Bishop refused to talk to the Press. Secretaries screening for Bebee and McClelland would not take calls either.
Yet attacks by Bebee, Bishop and McClelland reflected only one voice in the religious community. Ministers who didn't condone the play eventually questioned the trio's tactics. On October 10 Riley Pippen, pastor of Highland Baptist Church, spoke out on KLTV against the hatred he felt the ministers expressed. Pippen took the high ground, asking viewers to promote a ministry of love. His plea was a verbal slap at the venom and character assassination of the vocal Kilgore clergy, said Bill Ingersoll, pastor of First Presbyterian Church.
"At first [Bebee and his followers] were reveling in [their cause], but when they were sliced and diced in the media, it created a backlash among the Christian community," Holda said.
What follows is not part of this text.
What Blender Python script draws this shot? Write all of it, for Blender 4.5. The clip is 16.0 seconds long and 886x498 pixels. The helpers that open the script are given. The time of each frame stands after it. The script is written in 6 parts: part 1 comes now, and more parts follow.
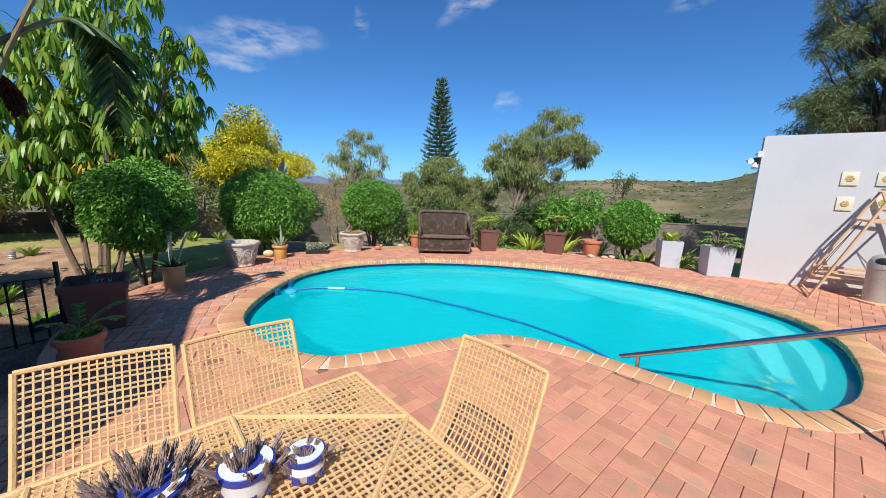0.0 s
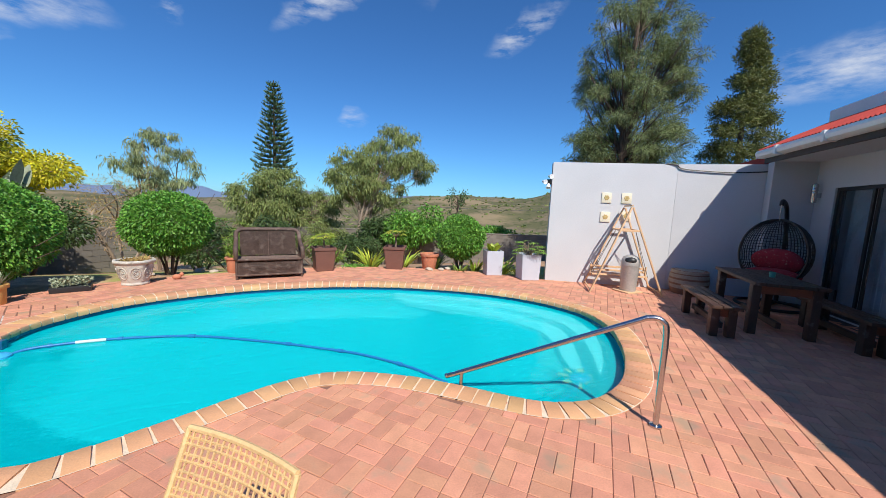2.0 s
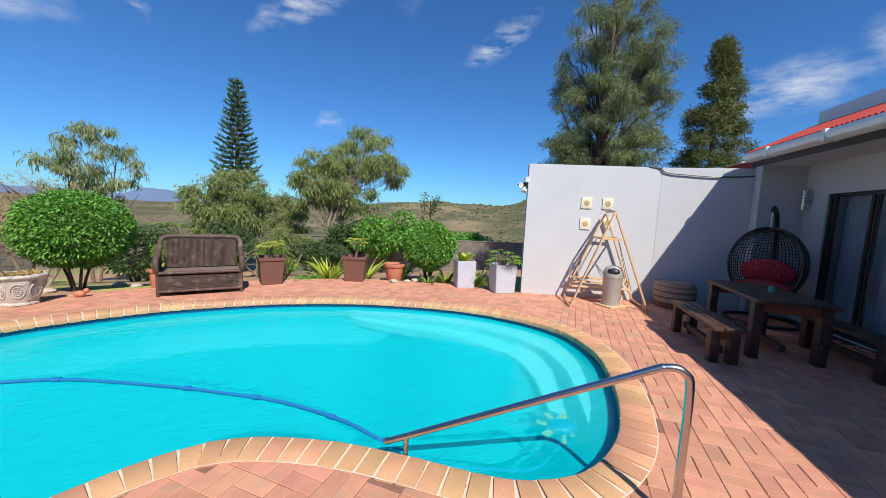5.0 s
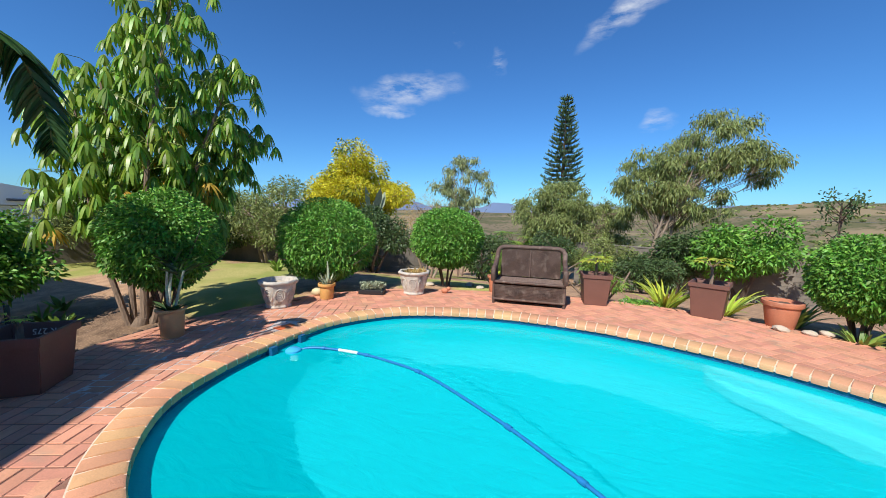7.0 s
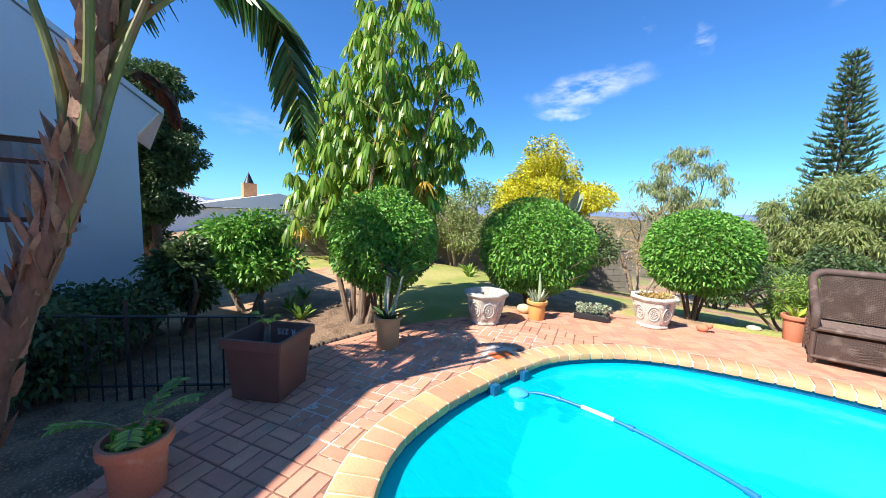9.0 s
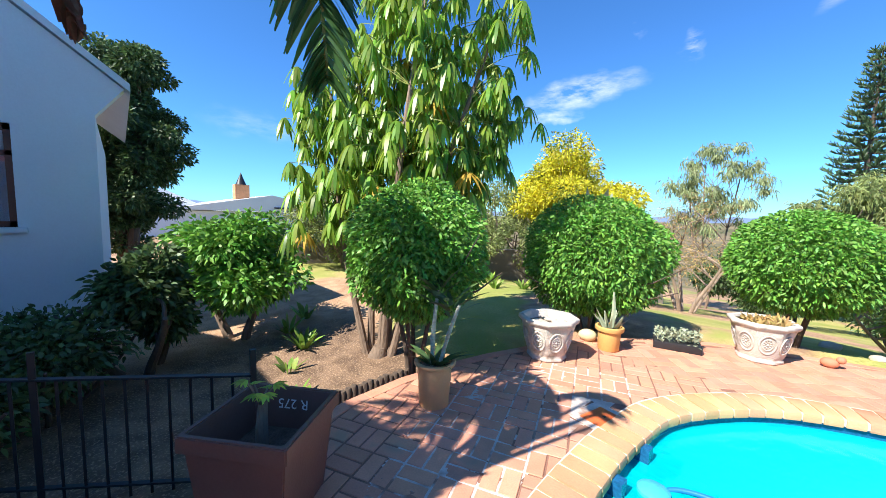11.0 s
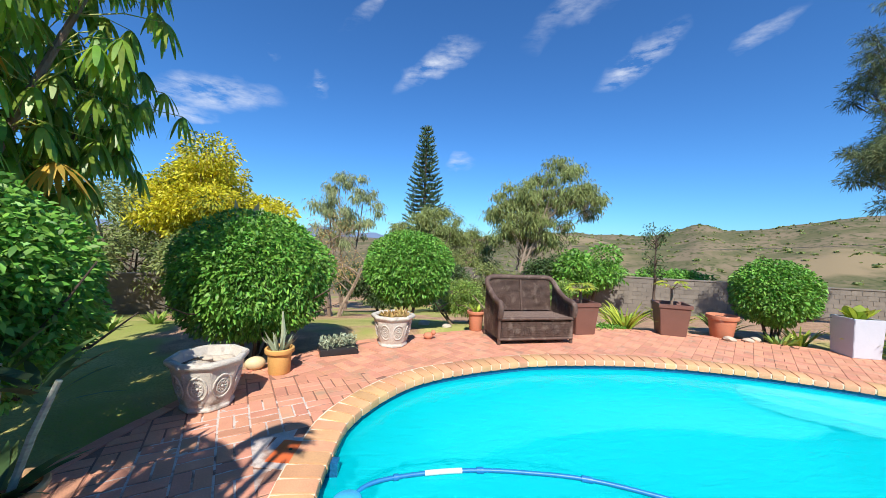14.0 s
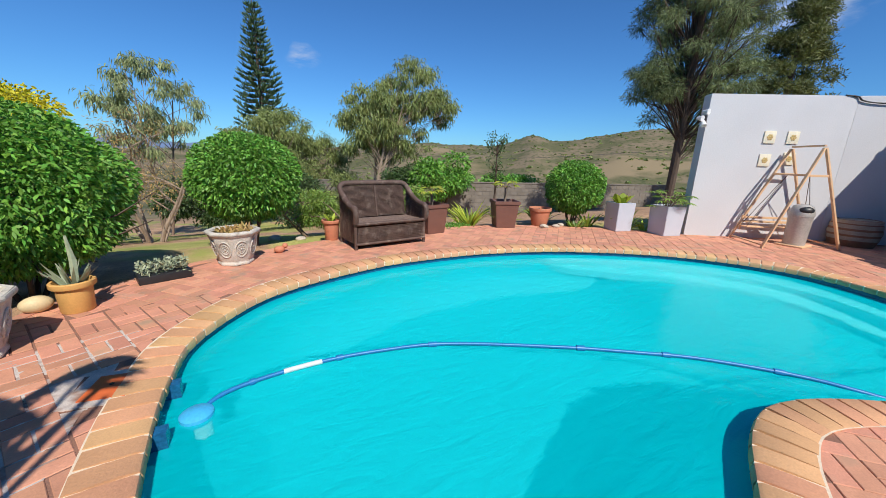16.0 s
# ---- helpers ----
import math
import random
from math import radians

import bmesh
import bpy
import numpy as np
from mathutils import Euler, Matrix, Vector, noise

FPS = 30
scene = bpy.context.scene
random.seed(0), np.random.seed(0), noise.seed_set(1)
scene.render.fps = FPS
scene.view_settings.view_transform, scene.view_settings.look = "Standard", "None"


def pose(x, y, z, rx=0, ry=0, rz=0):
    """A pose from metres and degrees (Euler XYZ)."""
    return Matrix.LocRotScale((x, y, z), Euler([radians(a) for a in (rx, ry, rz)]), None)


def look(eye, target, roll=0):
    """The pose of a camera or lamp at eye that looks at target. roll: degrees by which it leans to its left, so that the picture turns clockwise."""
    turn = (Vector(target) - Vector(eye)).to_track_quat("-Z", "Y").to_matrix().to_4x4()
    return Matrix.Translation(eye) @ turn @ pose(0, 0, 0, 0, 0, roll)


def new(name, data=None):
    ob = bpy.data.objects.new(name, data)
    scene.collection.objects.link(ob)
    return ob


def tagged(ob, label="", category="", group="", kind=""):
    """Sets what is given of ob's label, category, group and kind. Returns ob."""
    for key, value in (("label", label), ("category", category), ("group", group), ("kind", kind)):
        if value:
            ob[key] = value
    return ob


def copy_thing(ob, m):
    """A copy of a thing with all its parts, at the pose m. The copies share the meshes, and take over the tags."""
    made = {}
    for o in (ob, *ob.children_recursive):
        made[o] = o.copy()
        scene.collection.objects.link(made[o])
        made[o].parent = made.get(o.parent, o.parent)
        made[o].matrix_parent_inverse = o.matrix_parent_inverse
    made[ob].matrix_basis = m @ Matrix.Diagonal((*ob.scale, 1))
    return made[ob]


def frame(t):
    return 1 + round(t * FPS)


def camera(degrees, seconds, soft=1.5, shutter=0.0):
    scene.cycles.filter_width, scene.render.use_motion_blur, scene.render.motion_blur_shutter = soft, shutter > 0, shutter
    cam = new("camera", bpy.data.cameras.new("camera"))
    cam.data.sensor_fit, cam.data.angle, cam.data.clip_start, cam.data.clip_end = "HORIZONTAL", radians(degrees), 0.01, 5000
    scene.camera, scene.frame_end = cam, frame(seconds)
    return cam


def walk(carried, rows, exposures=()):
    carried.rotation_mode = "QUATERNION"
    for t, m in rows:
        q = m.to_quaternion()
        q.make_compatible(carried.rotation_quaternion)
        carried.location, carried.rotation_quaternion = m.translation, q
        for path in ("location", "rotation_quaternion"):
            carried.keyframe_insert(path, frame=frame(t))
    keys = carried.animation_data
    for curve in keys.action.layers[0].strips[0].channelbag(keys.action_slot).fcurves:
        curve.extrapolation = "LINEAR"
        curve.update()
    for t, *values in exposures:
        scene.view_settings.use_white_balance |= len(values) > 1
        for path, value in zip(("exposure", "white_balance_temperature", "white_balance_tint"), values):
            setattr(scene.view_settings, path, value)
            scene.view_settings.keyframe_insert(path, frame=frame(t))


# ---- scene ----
cam = camera(102.9, 16.0, soft=0.6)
PATH = [
    (0, (0.122, -0.137, 1.583), (0.092, 1.833, 1.237), 2.1),
    (0.5, (0.261, -0.028, 1.600), (0.355, 1.945, 1.284), 2.1),
    (1, (0.378, 0.139, 1.616), (0.699, 2.093, 1.338), 2.1),
    (1.5, (0.489, 0.196, 1.594), (1.042, 2.101, 1.342), 2.3),
    (2, (0.532, 0.201, 1.610), (1.300, 2.033, 1.375), 2.4),
    (2.5, (0.561, 0.164, 1.628), (1.533, 1.897, 1.401), 2.5),
    (3, (0.648, 0.139, 1.643), (1.801, 1.759, 1.425), 2.4),
    (3.2, (0.690, 0.141, 1.646), (1.880, 1.735, 1.435), 2.4),
    (5.3, (1.137, 1.045, 1.588), (1.843, 2.905, 1.387), 2.6),
    (5.5, (1.139, 1.131, 1.605), (1.683, 3.044, 1.395), 2.2),
    (6, (1.077, 1.410, 1.650), (1.076, 3.397, 1.428), 2.1),
    (6.5, (1.022, 1.702, 1.653), (0.588, 3.643, 1.437), 1.7),
    (7, (0.920, 1.973, 1.625), (0.176, 3.817, 1.412), 1.4),
    (7.5, (0.706, 2.265, 1.575), (-0.300, 3.982, 1.379), 1.3),
    (8, (0.408, 2.362, 1.605), (-0.762, 3.971, 1.396), 1.4),
    (8.5, (-0.032, 2.404, 1.598), (-1.353, 3.890, 1.382), 1.8),
    (9, (-0.467, 2.525, 1.534), (-1.953, 3.847, 1.328), 1.8),
    (9.2, (-0.606, 2.556, 1.533), (-2.118, 3.850, 1.335), 1.8),
    (11.3, (-1.863, 2.915, 1.492), (-3.302, 4.291, 1.310), 1.7),
    (11.5, (-1.919, 2.940, 1.527), (-3.280, 4.396, 1.350), 2.1),
    (12, (-1.982, 2.944, 1.579), (-3.047, 4.634, 1.489), 2.3),
    (12.5, (-2.010, 2.969, 1.581), (-2.755, 4.824, 1.521), 2.5),
    (13, (-2.011, 2.964, 1.580), (-2.425, 4.920, 1.524), 2.6),
    (13.5, (-2.007, 2.955, 1.570), (-2.139, 4.950, 1.516), 2.3),
    (14, (-2.008, 2.945, 1.534), (-1.802, 4.934, 1.490), 2.3),
    (14.5, (-2.011, 2.984, 1.488), (-1.460, 4.904, 1.384), 2.4),
    (15, (-1.967, 2.943, 1.481), (-1.225, 4.780, 1.210), 2.3),
    (15.5, (-1.870, 2.879, 1.539), (-1.065, 4.655, 1.098), 2.3),
    (16, (-1.905, 2.895, 1.423), (-0.978, 4.594, 0.920), 1.7),
]
walk(cam, [(t, look(eye, target, roll)) for t, eye, target, roll in PATH],
     exposures=((0.0, 0.12), (1.0, 0.14), (3.0, 0.14), (5.5, 0.14), (7.0, 0.24), (9.0, 0.9), (11.5, 1.05), (12.5, 0.85), (13.5, 0.58), (14.5, 0.32), (16.0, 0.03)))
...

As the college got besieged, Ingersoll visited Caldwell and Holda to apologize for the trouble other ministers had caused. He regretted that the region's extensive media coverage might damage Kilgore College's reputation. "Those who chose to make the play a public issue didn't think through the consequences," Ingersoll told the Press. He said play opponents should have realized their Bible-waving would jeopardize the college's fund-raising efforts and subject the campus to the wrath of the fringe.
And the extremists did come. Several days before the play opened, groups from nearby Lindale and Mount Enterprise headed to Kilgore, determined not to let First Amendment champions make a mockery of the Bible. Lindale residents from the Church of God - Headquarters in Heaven drove a black bus through campus and displayed signs of protest, The Flare reported. One read, "Dr. Holda -- How evil to blaspheme the savior's name, calling it art!"
On the Sunday before and the Sunday after the play opened, the group also parked in front of First Presbyterian Church, where Holda directs the choir. Members had to walk by a slogan painted on the bus before entering through the church door. It read, "HELLP [sic], GOV. BUSH, CALL THE POLICE!! DR. HOLDA & HIS SEWER-SUCKING SODOMITES AT K.C. HAVE RAPED AND SODOMIZED THE VIRGIN VILLAGE OF KILGORE, TX." (Put off by the Lindale protest, lay officials in the Presbyterian congregation made a formal statement personally supporting Holda and affirming his contributions to the community, the church and the college.)
When Heritage Baptist Church members picketed the play on opening night, one carried a sign painted with two stick figures having anal sex. Caldwell and others thought this message, and other signs expressing a loathing for homosexuals, were more repulsive than any scene in Angels. W.N. Otwell, pastor of the church in Mount Enterprise that sponsored a protest, disagreed. "I guess it's because their minds are perverted. The stick figure signs had no sexual organs exposed." Otwell also disagreed with a counterprotester who carried a sign claiming, "God Doesn't Hate." Said the pastor: "God does hate. God wouldn't create hell if he didn't hate."
Publicity about the Kilgore College controversy made headlines in metropolitan newspapers across the country as a result of wire coverage in the Associated Press and Reuters. The Australian Broadcast Company contacted Caldwell for an interview. Kushner himself phoned Caldwell on three occasions and sent a letter of support to the students.
But neither the publicity nor the celebrity support could stop the fallout, which continued well after Angels took its final bow on the Kilgore College stage. The Overton-based McMillan Foundation, despite its 40-year relationship with the college, threatened to withhold the remaining $500,000 it had pledged to the school for the year. The gift, already earmarked for completing the Devall Student Center and renovating the Ivan Liberal Arts Building, was saved only after Holda met individually with each foundation trustee.
The college's board of trustees also urged Holda to put a new forum in place, a "notification policy," so college administrators could receive fair warning before controversial student programs reached the public. Though Holda has no intention of using the policy to dismantle the college's principles of academic freedom, Caldwell believes it's a thinly disguised mechanism for censorship.
The big wallop, however, came on October 28, when county commissioners, with one member absent, voted 4-0 to rescind the $50,000 gift to the Texas Shakespeare Festival's 2000 season. "I was disappointed. Therefore, I did what I had said I would do," said commissioner McBride in a faxed statement.